The film’s initially Edwards’s quest to get to Winningham, but then becomes their quest to get to the airport and onto a flight to “safety.” Along the way, Edwards meets a handful of interesting characters. First, it’s Mykelti Williamson, one of the film’s few Black characters with lines. He sells stolen goods, of course, but at least he loves his sister, Kelly Jo Minter, enough not to let her get nuked. Minter’s not in it enough. Williamson’s better than the part deserves. Then we don’t meet anyone for a while because Edwards’ quest to get Winningham from her apartment doesn’t have many obstacles once he’s going.

Later, he meets Kurt Fuller—as a whacked-out yuppie who doesn’t believe the nuke hype—and powerlifter Brian Thompson. Thompson probably comes into Mile in the last twenty minutes and has maybe two minutes of screen time, but stands out. Both because he’s good, and De Jarnatt saddles him with a bunch.

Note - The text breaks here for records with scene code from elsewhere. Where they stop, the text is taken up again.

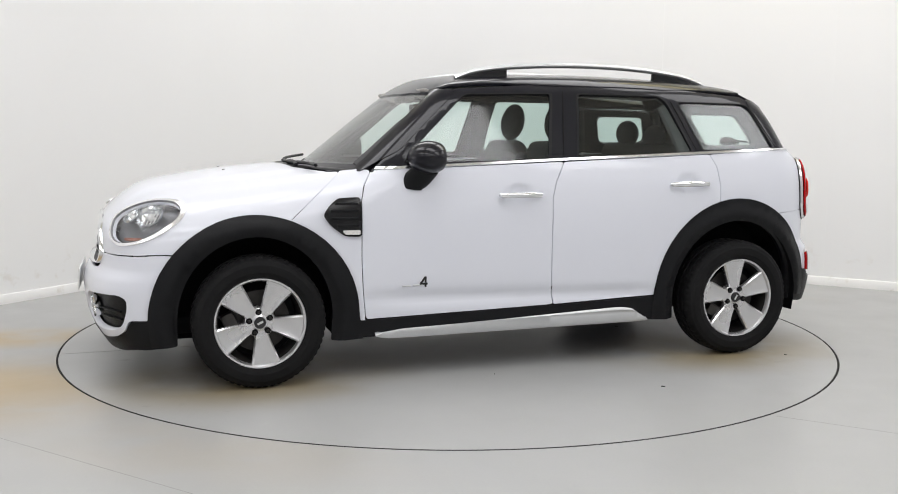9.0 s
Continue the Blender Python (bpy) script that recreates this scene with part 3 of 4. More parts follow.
def build_front_bumper():
    edge = [side_pt(x, z) for x, z in arc(1.335, 0.318, 0.455, 0.46, 42, 2, 5)]
    half = [(2.11, 0, 0.540), (2.06, 0.405, 0.544), (2.05, 0.496, 0.5555), (2.036, 0.538, 0.608), (2.033, 0.544, 0.6265), (1.984, 0.678, 0.6265), (1.88, 0.80, 0.6305), (1.75, 0.855, 0.6395)] + edge
    half += [(1.85, 0.843, 0.331), (1.925, 0.805, 0.331), (1.940, 0.784, 0.280), (1.975, 0.731, 0.246), (2.032, 0.575, 0.217), (2.065, 0.42, 0.210), (2.071, 0.375, 0.212), (2.085, 0.352, 0.236), (2.095, 0.33, 0.244), (2.12, 0, 0.246)]
    low_full = LOW_GRILLE + [(x, -y, z) for x, y, z in LOW_GRILLE[::-1] if y > 0]
    bumper = panel("front_bumper", half, "nose", PAINT, car, sym=True, holes=[FOG, [(x, -y, z) for x, y, z in FOG], low_full], r=0.02, hole_r=0.035, step=0.016, depth=0.03, label="white painted front bumper")
    back = panel("air_intake", ringed(low_full, 1.03), "nose", DARK, bumper, off=-0.05, depth=-0.045, r=0.03, step=0.04, label="black mesh air intake")
    for z in (0.275, 0.310, 0.345):
        path = [(2.085 - 0.20 * y * y + (z - 0.25) * 0.28, y, z) for y in (k / 10 * 0.335 for k in range(-10, 11))]
        part("intake_bar", sweep(path, 0.012, 0.007, seg=8), DARK, back)
    for flip in SIDES:
        s = -1 if flip else 1
        pocket = panel("fog_pocket", ringed(FOG, 1.03), "nose", PLASTIC, bumper, off=-0.04, depth=-0.036, r=0.03, step=0.03, flip=flip, label="grained black fog lamp pocket")
        for zz in (0.318, 0.362):
            path = [on_skin((x, y, zz), "nose", off=-0.034).translation for x, y in ((2.07, 0.585), (2.05, 0.65), (2.02, 0.70), (1.98, 0.76))]
            path = [Vector((p.x, p.y * s, p.z)) for p in path]
            part("pocket_rib", sweep(path, 0.008, 0.005, seg=8), PLASTIC, pocket)
        m = on_skin((2.100, 0.509, 0.360), "nose", off=-0.026) @ Matrix.Rotation(radians(90), 4, "X")
        m = (mirrored(m) if flip else m) @ Matrix.Scale(0.86, 4)
        fog = part("fog_light", lathe([(0.0, -0.002), (0.02, -0.005), (0.05, -0.012), (0.054, 0.006), (0.062, 0.008), (0.064, -0.02)], m @ Matrix.Diagonal((1, -1, 1, 1)), 32), CHROME, bumper, "round fog light with chrome rim")
        bm = ball(0.05, 0.012, 0.05, m @ Matrix.Translation((0, 0.002, 0)), None, 20)
        part("fog_lens", bm, FOG_GLASS, fog, "ribbed clear lens")
        part("fog_bar", block(0.095, 0.01, 0.010, m @ Matrix.Translation((0, 0.012, 0.0)), 0.004), SATIN, fog)
    eye = [(2.10, -0.45, 0.468), (2.10, -0.385, 0.468), (2.10, -0.385, 0.525), (2.10, -0.45, 0.525)]
    panel("tow_eye_gap", ringed(eye, 1.04), "nose", LAMP_GREY, bumper, off=0.001, depth=0.002, holes=[ringed(eye, 0.97)], r=0.008, hole_r=0.008, step=0.015, label="fine gap round the cover")
    panel("tow_eye_cover", ringed(eye, 0.97), "nose", PAINT, bumper, off=0.002, depth=0.004, r=0.008, step=0.02, label="white tow eye cover")
    lip = [(2.10, 0, 0.241), (2.09, 0.33, 0.238), (2.08, 0.352, 0.230), (2.066, 0.378, 0.206), (2.06, 0.42, 0.205), (2.03, 0.575, 0.212), (1.972, 0.731, 0.241), (1.935, 0.786, 0.277), (1.918, 0.808, 0.325), (1.85, 0.846, 0.326), side_pt(1.76, 0.326), side_pt(1.74, 0.205), (1.90, 0.78, 0.185), (1.99, 0.60, 0.165), (2.05, 0.3, 0.165), (2.065, 0, 0.168)]
    panel("front_lip", lip, "nose", PLASTIC, bumper, off=0.004, depth=0.05, sym=True, r=0.02, step=0.04, label="grained black lower lip")


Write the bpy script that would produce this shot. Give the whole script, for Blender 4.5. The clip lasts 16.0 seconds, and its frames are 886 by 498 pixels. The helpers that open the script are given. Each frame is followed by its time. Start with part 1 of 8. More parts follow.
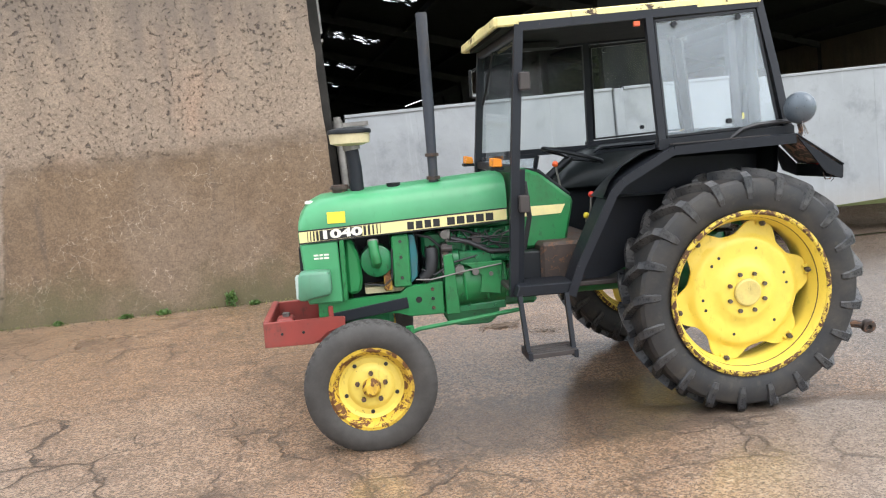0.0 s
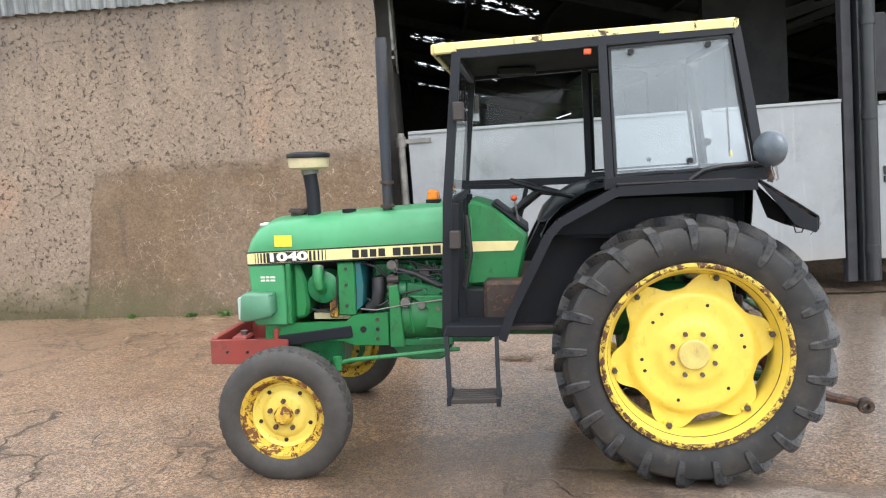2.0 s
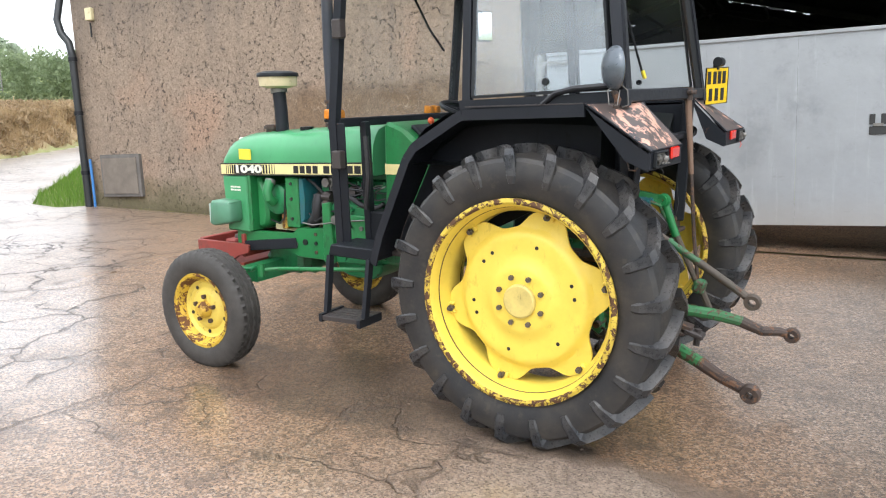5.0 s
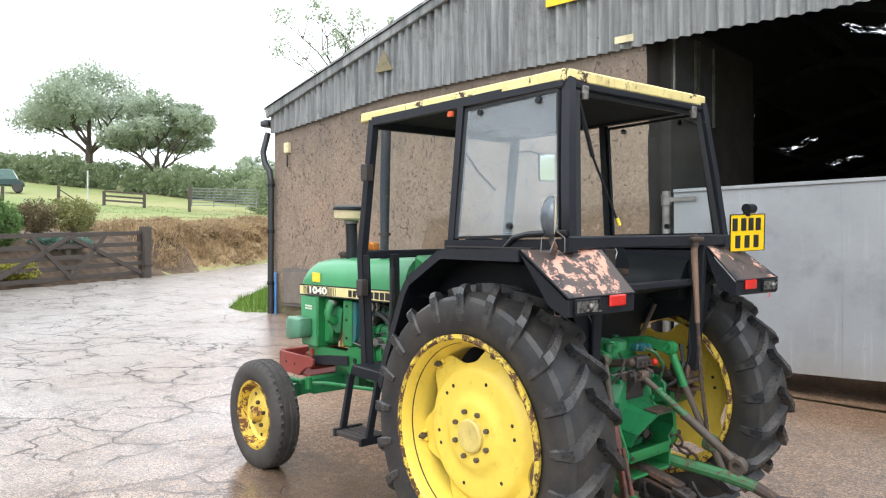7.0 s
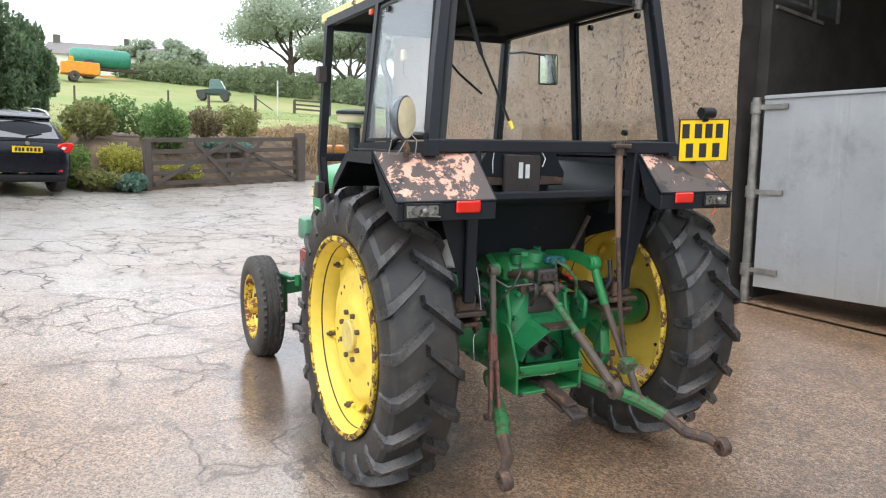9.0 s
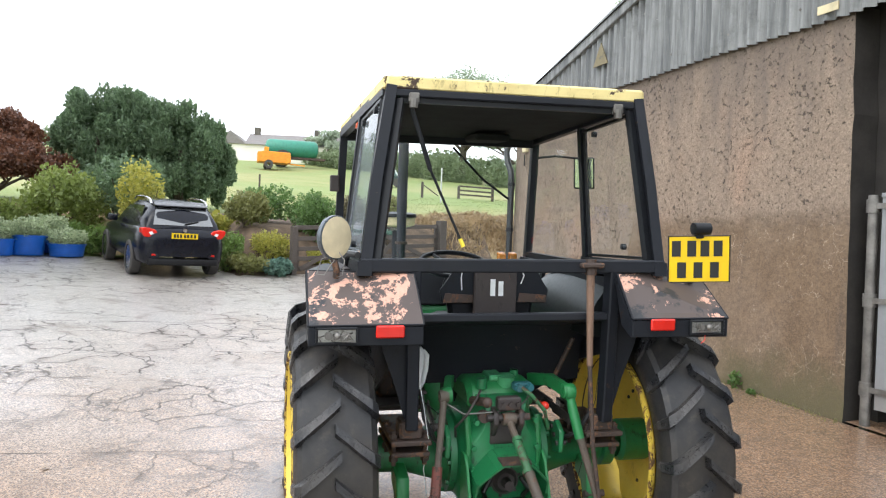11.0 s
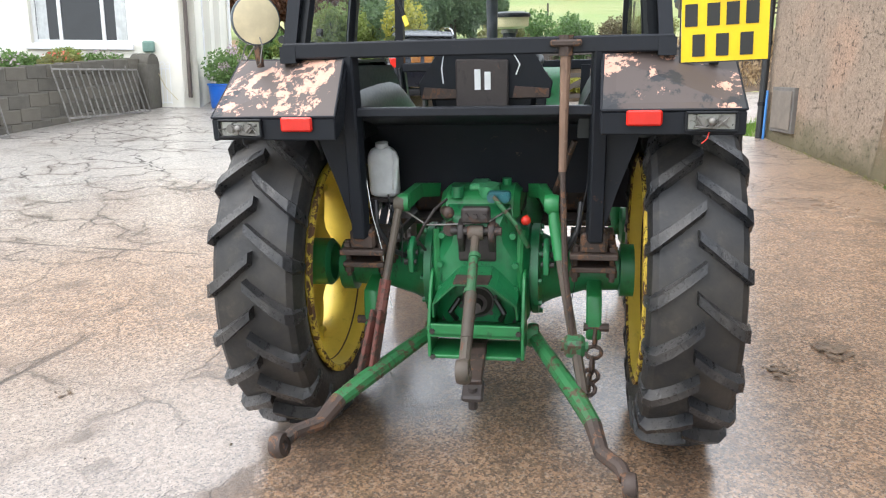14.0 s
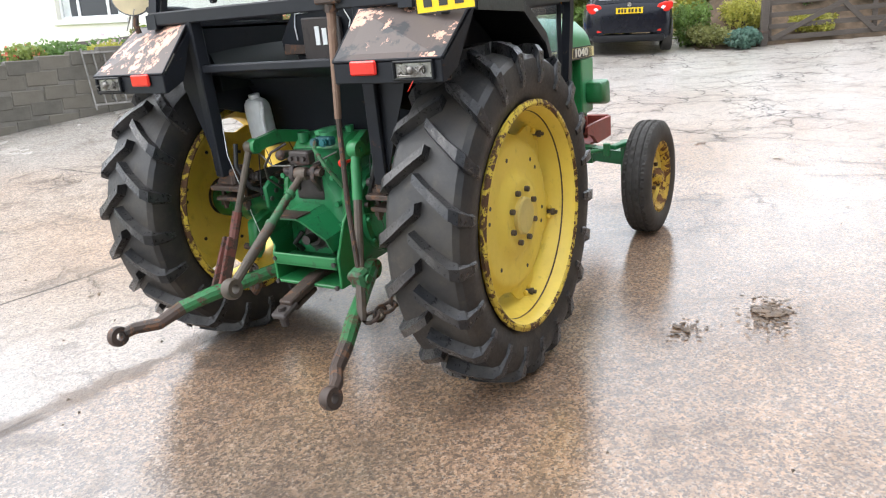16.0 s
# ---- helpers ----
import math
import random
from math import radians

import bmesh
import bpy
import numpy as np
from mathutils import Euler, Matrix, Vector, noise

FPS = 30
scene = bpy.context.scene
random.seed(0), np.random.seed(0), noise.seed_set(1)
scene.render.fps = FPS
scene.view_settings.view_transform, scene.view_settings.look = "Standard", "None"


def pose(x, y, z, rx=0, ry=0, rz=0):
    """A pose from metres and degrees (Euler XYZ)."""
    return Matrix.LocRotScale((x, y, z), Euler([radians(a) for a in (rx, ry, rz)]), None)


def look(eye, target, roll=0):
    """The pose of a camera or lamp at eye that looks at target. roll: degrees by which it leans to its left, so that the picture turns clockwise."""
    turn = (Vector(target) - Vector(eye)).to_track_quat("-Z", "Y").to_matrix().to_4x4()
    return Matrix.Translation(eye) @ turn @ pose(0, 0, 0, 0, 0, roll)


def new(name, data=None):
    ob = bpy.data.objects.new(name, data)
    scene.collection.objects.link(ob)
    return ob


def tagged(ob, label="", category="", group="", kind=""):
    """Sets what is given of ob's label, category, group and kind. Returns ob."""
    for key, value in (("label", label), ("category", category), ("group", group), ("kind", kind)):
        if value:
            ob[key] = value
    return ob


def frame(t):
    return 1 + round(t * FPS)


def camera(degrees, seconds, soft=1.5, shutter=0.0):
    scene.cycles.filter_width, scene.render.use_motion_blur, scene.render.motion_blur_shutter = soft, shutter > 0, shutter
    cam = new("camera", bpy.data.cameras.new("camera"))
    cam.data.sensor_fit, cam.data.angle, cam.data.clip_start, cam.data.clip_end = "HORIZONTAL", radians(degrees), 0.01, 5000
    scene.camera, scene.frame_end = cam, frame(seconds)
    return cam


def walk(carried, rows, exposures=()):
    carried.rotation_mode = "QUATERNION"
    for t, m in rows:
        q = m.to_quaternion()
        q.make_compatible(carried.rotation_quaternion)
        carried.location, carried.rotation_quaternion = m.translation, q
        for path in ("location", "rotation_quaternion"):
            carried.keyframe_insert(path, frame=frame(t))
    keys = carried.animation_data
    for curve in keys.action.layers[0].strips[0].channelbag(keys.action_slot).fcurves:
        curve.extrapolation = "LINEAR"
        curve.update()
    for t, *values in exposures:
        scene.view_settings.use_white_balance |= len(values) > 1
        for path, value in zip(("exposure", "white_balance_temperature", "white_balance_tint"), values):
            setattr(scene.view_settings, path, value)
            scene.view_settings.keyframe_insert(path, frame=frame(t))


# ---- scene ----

Along the way, Mile has its ups and downs. De Jarnatt’s script only commits to six-minute subplot arcs, which keeps the movie busy without ever being full. Characters recur, but similarly without any significant arcs. Even when there’s something seemingly salient, its import evaporates. Both in De Jarnatt’s script and the performances.

Technically, the film’s low middling. De Jarnatt’s composition sometimes deserves better than cinematographer Theo van de Sande’s lighting; sometimes not. The Tangerine Dream score initially seems like it might bring something to the picture. It does not.

Both Edwards and Winningham are sufficiently sympathetic considering the circumstances, so Mile does stay engaging. It’s just way too obviously got De Jarnatt’s hand spinning the wheel to keep it going.